Think about Superman. I bet you pictured him standing still, feet spread apart with his fists on his hips with his cape blowing in the wind. How is the man of steel’s shoulders? They’re up like he’s trying to make himself look bigger, right?
When we are confident we tend to exaggerate to raise our shoulders. If we are not confident, then we slump our shoulders and look like a better target for criminals.
My dad taught me something like this in middle school. He told me that bullies pick on kids who don’t look confident and he demonstrated how that looked. And it made sense to me, with his shoulders slumped and his head down, he looked like an easy target.
He told me to keep my head and shoulders up to keep anyone from bothering me. And I never had a problem with being picked on because when I walked the halls my head and shoulders were up. I didn’t understand the nonverbal cues behind this at the time, I just knew it made sense.
Primal Bullying Prevention
So parents, if you want to help your kids from being bullied at school, tell them to practice these three nonverbal cues in the halls:
Like my dad taught me, first keep your head up. That way you can see what’s going on and who’s passing by.
Second, keep those shoulders up like you are trying to make yourself look bigger. Don’t over-exaggerate it, cause you’ll look weird.
To get a good idea of how to do it, slump your shoulders and drop your head. Then simultaneously roll your shoulders back to a natural position while raising your head. That’s where you want to be. And it feels better too.
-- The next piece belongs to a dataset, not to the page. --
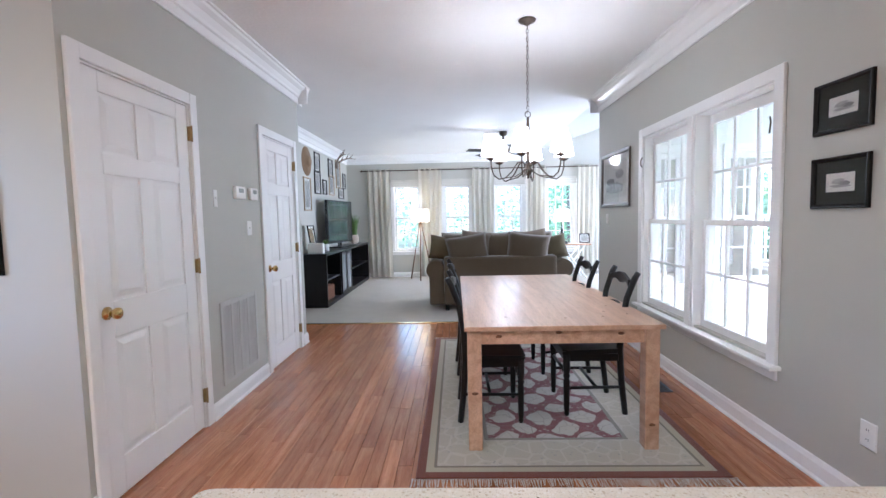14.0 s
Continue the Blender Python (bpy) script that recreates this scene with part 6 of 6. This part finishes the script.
# ---- floors ----
structure_floor = structure("floor", boxes((WX - 0.1, EK + 0.1, -8.45, NY + 0.1, -0.12, -0.0095)), GAP, "orange-brown oak strip floor", "floor")
CARPET = material("beige carpet", (0.50, 0.46, 0.40), 0.95, second=(0.42, 0.385, 0.33), scale=5, bump=0.8, bump_scale=320)
structure("carpet", boxes((LW - 0.1, LE + 0.1, SY - 0.1, -8.45, -0.12, 0.008)), CARPET, "beige wall-to-wall carpet", "carpet")
structure("threshold", boxes((WX + 0.01, LE, -8.48, -8.44, -0.009, 0.010), bevel=0.003), BRASS, "thin metal strip at the carpet's edge", "threshold")
PW = 0.0825
rp = random.Random(21)
singles, rest = [], []
x, k = WX, 0
while x < EK:
    y = -8.43 - rp.uniform(0, 0.8)
    while y < NY:
        ln = rp.choice((0.45, 0.6, 0.75, 0.9, 1.05, 1.2))
        y0, y1 = max(y, -8.43), min(y + ln, NY)
        if y1 - y0 > 0.05:
            near = (-1.75 < y1 and y0 < 1.05 and x < 0.4) or (x > -1.1 and x < 0.45 and -7.9 < y0 < -3.6)
            (singles if near and len(singles) < 300 else rest).append((x, y0, y1))
        y += ln
    x += PW
shapes = {}
for x, y0, y1 in singles:
    ln = round(y1 - y0, 2)
    if ln not in shapes:
        bm = boxes((0.0007, PW - 0.0007, 0.0007, ln - 0.0007, -0.009, 0.0))
        tops = [e for e in bm.edges if min(v.co.z for v in e.verts) > -0.001]
        bmesh.ops.bevel(bm, geom=tops, offset=0.0011, segments=1, affect="EDGES")
        shapes[ln] = mesh_of("plank", bm, OAK)
    part("plank", shapes[ln], None, structure_floor, m=pose(x, y0, 0))
verts, faces = [], []
for x, y0, y1 in rest:
    b = len(verts)
    e, c = 0.0007, 0.0018
    verts += [(x + e, y0 + e, -0.009), (x + PW - e, y0 + e, -0.009), (x + PW - e, y1 - e, -0.009), (x + e, y1 - e, -0.009), (x + c, y0 + c, 0), (x + PW - c, y0 + c, 0), (x + PW - c, y1 - c, 0), (x + c, y1 - c, 0)]
    faces += [(b + 4, b + 5, b + 6, b + 7), (b, b + 1, b + 5, b + 4), (b + 1, b + 2, b + 6, b + 5), (b + 2, b + 3, b + 7, b + 6), (b + 3, b, b + 4, b + 7)]
me = bpy.data.meshes.new("planks")
me.from_pydata(verts, [], faces)
me.materials.append(OAK)
tagged(part("planks", me, None, structure_floor), kind="stuff")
And finally, let’s add quick eye contact to finish it off. If your kids spots a potential bully in the hall, have them make quick eye contact. They meet eyes and then smoothly break that eye contact.
It’s not a fast flinch away that makes them look like a scared rabbit, but a smooth transition away. Just a simple acknowledgment that the bully is seen, but not challenged. This way your kids can convey confidence and communicate with bullies on a primal level that says, I’m not an easy target.
These nonverbal hacks will help you live a more confident life because you'll know what to look for to judge a person's intention and honesty.